Question

\(A \rightarrow \text{Product}\) (First order reaction). Three sets of experiments were performed for a reaction under similar experimental conditions: \[ \text{Run 1} \Rightarrow 100\ \text{mL of } 10\ \text{M solution of reactant } A \] \[ \text{Run 2} \Rightarrow 200\ \text{mL of } 10\ \text{M solution of reactant } A \] \[ \text{Run 3} \Rightarrow 100\ \text{mL of } 10\ \text{M solution of reactant } A + 100\ \text{mL of } H_2O \] The correct variation of rate of reaction is

• A. Run 3 \(<\) Run 1 \(=\) Run 2
• B. Run 1 \(=\) Run 2 \(=\) Run 3
• C. Run 1 \(<\) Run 2 \(<\) Run 3
• D. Run 3 \(<\) Run 1 \(<\) Run 2

Hint:

For first order reactions, rate depends only on concentration, not on volume directly.

Answer 1

The Correct Option is D

The given problem involves a first-order reaction where reactant \(A\) converts to a product. We have three different experimental setups to analyze:

1. Run 1: 100 mL of 10 M solution of reactant \(A\).
2. Run 2: 200 mL of 10 M solution of reactant \(A\).
3. Run 3: 100 mL of 10 M solution of reactant \(A\) + 100 mL of water.

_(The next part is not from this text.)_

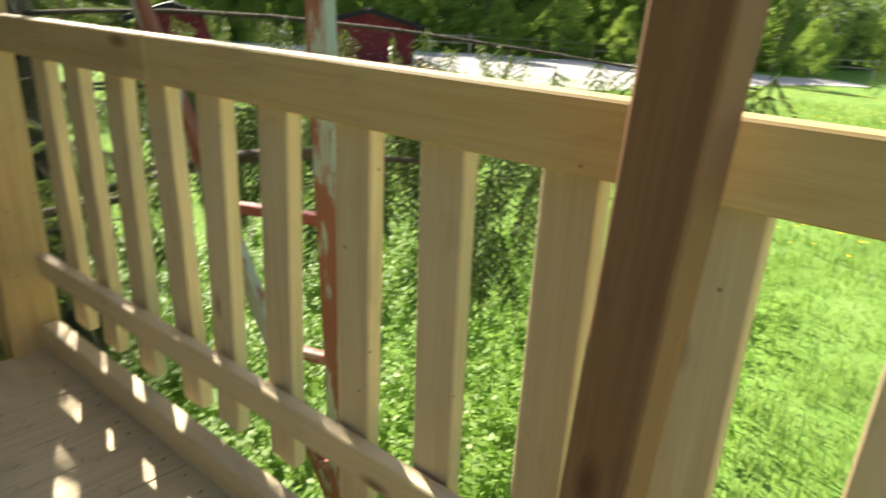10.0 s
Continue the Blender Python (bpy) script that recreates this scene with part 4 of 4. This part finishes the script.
def make_yard():
    bm = bmesh.new()
    r = np.random.default_rng(3)
    ring = []
    for i in range(40):
        az = radians(-64 + 58 * i / 19) if i < 20 else radians(-6 - 58 * (i - 20) / 19)
        d = (27.5 + 2.0 * r.random()) if i < 20 else (45 + 3 * r.random())
        if i < 20 and i > 13:
            d += (i - 13) * 2.6
        x, y = d * math.sin(az), d * math.cos(az)
        ring.append(bm.verts.new((x, y, ground_height(x, y) + 0.03)))
    f = bm.faces.new(ring)
    if f.normal.z < 0:
        f.normal_flip()
    tagged(link("road", bm, GRAVEL), "pale gravel yard and road beyond the trees", "road", kind="structure")
    fence = thing("wire_fence", "line of thin pale fence posts along the road", "fence", m=Matrix.Identity(4))
    for i in range(14):
        az, d = radians(-50 + 44 * i / 13), 46.5 + 5 * (i / 13) ** 2
        x, y = d * math.sin(az), d * math.cos(az)
        board("post", (x, y, GZ - 0.3), (x, y, GZ + 1.15), 0.13, 0.13, PINE, fence, (0, 1, 0))
        if i:
            for z in (0.5, 0.95):
                board("rail", (*last, GZ + z), (x, y, GZ + z), 0.09, 0.05, PINE_GREY, fence, (0, 1, 0), wave=0.0)
        last = (x, y)
    pile = thing("timber_pile", "heap of old grey boards lying by the gravel yard", "timber", m=at_ground(-13.6, 21.2, 30))
    for i in range(14):
        y, z = 0.9 * r.random() - 0.45, 0.03 + 0.05 * (i // 4)
        board("plank", (-1.9 + 0.6 * r.random(), y, z), (1.5 + 0.9 * r.random(), y + 0.3 * r.random() - 0.15, z + 0.02), 0.16, 0.045, PINE_GREY, pile)
    heap = thing("firewood_heap", "heap of split pale firewood by the shed", "firewood", m=at_ground(-20.3, 22.8, 20))
    for i in range(60):
        a, q = 6.28 * r.random(), r.random()
        rad = 1.5 * math.sqrt(q)
        c = Vector((rad * math.cos(a) * 1.3, rad * math.sin(a), 0.05 + 0.75 * (1 - math.sqrt(q)) * (0.5 + 0.5 * r.random())))
        w = Vector((r.normal(), r.normal(), 0.25 * r.normal())).normalized() * 0.22
        board("log", c - w, c + w, 0.11, 0.10, PINE_WARM if i % 3 else PINE_GREY, heap, (0.1, 0.2, 1), bevel=0.02)


make_yard()


def make_ladder():
    t = thing("ladder", "rusty steel ladder with peeling red and pale green paint", "ladder")
    board("stile", (-1.15, 0.70, -2.5), (-1.12, 0.70, 1.6), 0.085, 0.035, LADDER, t, (0, 1, 0))
    board("stile", (-1.20, 0.74, -0.82), (-2.28, 0.74, 1.28), 0.075, 0.035, LADDER, t, (0, 1, 0))
    for z in (-0.62, -0.20, 0.28, 0.72, 1.1):
        board("rung", (-1.16, 0.70, z + 0.08), (-1.20 - 1.08 * (z + 0.82) / 2.1, 0.74, z - 0.02), 0.035, 0.035, LADDER_RED, t)


make_ladder()


# ---- litter on the deck ----
def make_sticks():
    for pts, r0 in (([(-1.004, -0.892), (-0.995, -0.835), (-0.95, -0.805), (-0.90, -0.793), (-0.829, -0.794)], 0.006), ([(-0.604, -1.185), (-0.646, -1.14), (-0.668, -1.083), (-0.665, -1.022)], 0.007), ([(-1.633, -0.582), (-1.706, -0.533), (-1.722, -0.482)], 0.006), ([(-1.83, -0.36), (-1.79, -0.335), (-1.76, -0.335)], 0.005), ([(-1.62, -1.0), (-1.66, -0.9), (-1.65, -0.78)], 0.004)):
        for _ in range(2):
            mids = [((1 - k) * p[0] + k * q[0], (1 - k) * p[1] + k * q[1]) for p, q in zip(pts, pts[1:]) for k in (0.25, 0.75)]
            pts = [pts[0]] + mids + [pts[-1]]
        n = len(pts)
        r0 *= 0.68
        ob = link("twig", tube([(x, y, r0 + 0.001) for i, (x, y) in enumerate(pts)], [r0 * (1 - 0.4 * i / n) for i in range(n)], 7, 0.3, r0 * 500), TWIG, m=TILT, smooth=True)
        tagged(ob, "dry curved twig lying on the deck boards", "twig", "twigs on the deck")
    r = np.random.default_rng(17)
    n = 620
    x = -1.95 + 1.9 * r.random(n)
    y = -1.2 + 1.15 * r.random(n) ** 1.9
    a = r.random(n) * 6.283
    ln = 0.004 + 0.010 * r.random(n) ** 2
    c = np.stack([x, y, np.full(n, 0.0025)], 1)
    d = np.stack([np.cos(a), np.sin(a), np.zeros(n)], 1)
    s = np.stack([-np.sin(a), np.cos(a), np.zeros(n)], 1)
    v = np.stack([c - d * ln[:, None], c + s * 0.0016, c + d * ln[:, None], c - s * 0.0016], 1)
    f = np.array([(0, 1, 2), (0, 2, 3)])[None] + (np.arange(n) * 4)[:, None, None]
    tagged(tris("needle_litter", v, f, TWIG, m=TILT), "brown fallen needles and crumbs on the deck", "litter", kind="stuff")
    for i in range(7):
        x, y = 1.1 + 1.1 * r.random(), -2.3 + 1.6 * r.random()
        a = 6.28 * r.random()
        ln = 0.2 + 0.3 * r.random()
        z = ground_height(x, y) + 0.02
        ob = link("stick", tube([(x, y, z), (x + ln * 0.5 * math.cos(a), y + ln * 0.5 * math.sin(a), z + 0.03), (x + ln * math.cos(a + 0.3), y + ln * math.sin(a + 0.3), z + 0.01)], [0.012, 0.009, 0.004], 7, 0.2, i), TWIG, smooth=True)
        tagged(ob, "fallen stick on the strewn ground", "stick", "sticks on the ground")


make_sticks()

Since this is a first-order reaction, the rate of reaction is directly proportional to the concentration of the reactant. The rate law expression for a first-order reaction can be written as:

\(\text{Rate} = k[A]\)

where \(k\) is the rate constant and \([A]\) is the concentration of reactant \(A\).

Let's analyze each run in terms of concentration and volume:

• Run 1: Concentration = 10 M. Rate of reaction depends on \([A] = 10 \, \text{M}\).
• Run 2: Since the amount of reactant is doubled but the concentration remains the same, the concentration is still 10 M. However, the total amount of reactant is higher.
• Run 3: The solution is diluted with 100 mL of water. Therefore, the new concentration is:

\(\text{New concentration} = \frac{10 \times 100}{200} = 5 \, \text{M}\)

Based on the calculated concentrations, the rate of reactions can be compared as:

• Run 1: Rate is proportional to 10 M.
• Run 2: Rate is also proportional to 10 M, but the total amount of reactant is higher, hence higher rate.
• Run 3: Rate is proportional to 5 M due to dilution.

Thus, the rate of reaction should vary in the order:

Run 3 < Run 1 < Run 2

Hence, the correct option is: Run 3 < Run 1 < Run 2.